REQUIREMENTS: Your task is to output the listing word for word, with pictures excluded.

DATASET SECTION:
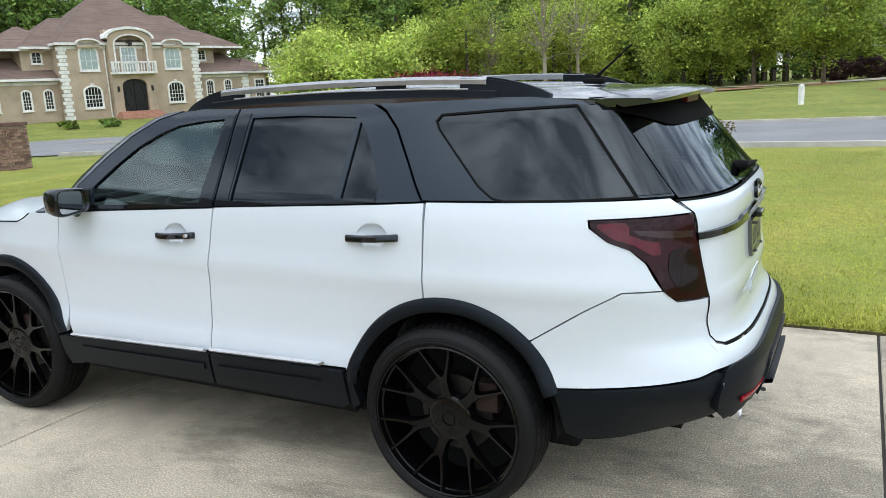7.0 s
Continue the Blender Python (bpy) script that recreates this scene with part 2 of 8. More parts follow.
def turf(m, grain):
    """Adds the fine light and dark of standing grass, and broad yellowed patches."""
    n, l = m.node_tree.nodes, m.node_tree.links
    p = n["Principled BSDF"]
    src = p.inputs["Base Color"].links[0].from_socket
    tc = n.new("ShaderNodeTexCoord")
    for scale, detail, lo, hi, dark, pale in ((grain, 3.0, 0.36, 0.64, (0.50, 0.52, 0.46), (1.42, 1.38, 1.30)), (grain * 0.14, 4.0, 0.36, 0.66, (0.80, 0.84, 0.80), (1.14, 1.10, 1.12)), (0.8, 5.0, 0.40, 0.68, (0.92, 1.0, 0.95), (1.22, 1.04, 1.20))):
        t = n.new("ShaderNodeTexNoise")
        t.inputs["Scale"].default_value, t.inputs["Detail"].default_value, t.inputs["Roughness"].default_value = scale, detail, 0.65
        l.new(tc.outputs["Object"], t.inputs["Vector"])
        r = n.new("ShaderNodeValToRGB")
        r.color_ramp.elements[0].position, r.color_ramp.elements[0].color = lo, (*dark, 1)
        r.color_ramp.elements[1].position, r.color_ramp.elements[1].color = hi, (*pale, 1)
        l.new(t.outputs["Fac"], r.inputs[0])
        k = n.new("ShaderNodeMix"); k.data_type, k.blend_type = "RGBA", "MULTIPLY"; k.inputs[0].default_value = 1.0
        l.new(src, k.inputs[6]); l.new(r.outputs[0], k.inputs[7])
        src = k.outputs[2]
    l.new(src, p.inputs["Base Color"])
    return m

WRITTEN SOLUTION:
7.0 s
Continue the Blender Python (bpy) script that recreates this scene with part 2 of 8. More parts follow.
def turf(m, grain):
    """Adds the fine light and dark of standing grass, and broad yellowed patches."""
    n, l = m.node_tree.nodes, m.node_tree.links
    p = n["Principled BSDF"]
    src = p.inputs["Base Color"].links[0].from_socket
    tc = n.new("ShaderNodeTexCoord")
    for scale, detail, lo, hi, dark, pale in ((grain, 3.0, 0.36, 0.64, (0.50, 0.52, 0.46), (1.42, 1.38, 1.30)), (grain * 0.14, 4.0, 0.36, 0.66, (0.80, 0.84, 0.80), (1.14, 1.10, 1.12)), (0.8, 5.0, 0.40, 0.68, (0.92, 1.0, 0.95), (1.22, 1.04, 1.20))):
        t = n.new("ShaderNodeTexNoise")
        t.inputs["Scale"].default_value, t.inputs["Detail"].default_value, t.inputs["Roughness"].default_value = scale, detail, 0.65
        l.new(tc.outputs["Object"], t.inputs["Vector"])
        r = n.new("ShaderNodeValToRGB")
        r.color_ramp.elements[0].position, r.color_ramp.elements[0].color = lo, (*dark, 1)
        r.color_ramp.elements[1].position, r.color_ramp.elements[1].color = hi, (*pale, 1)
        l.new(t.outputs["Fac"], r.inputs[0])
        k = n.new("ShaderNodeMix"); k.data_type, k.blend_type = "RGBA", "MULTIPLY"; k.inputs[0].default_value = 1.0
        l.new(src, k.inputs[6]); l.new(r.outputs[0], k.inputs[7])
        src = k.outputs[2]
    l.new(src, p.inputs["Base Color"])
    return m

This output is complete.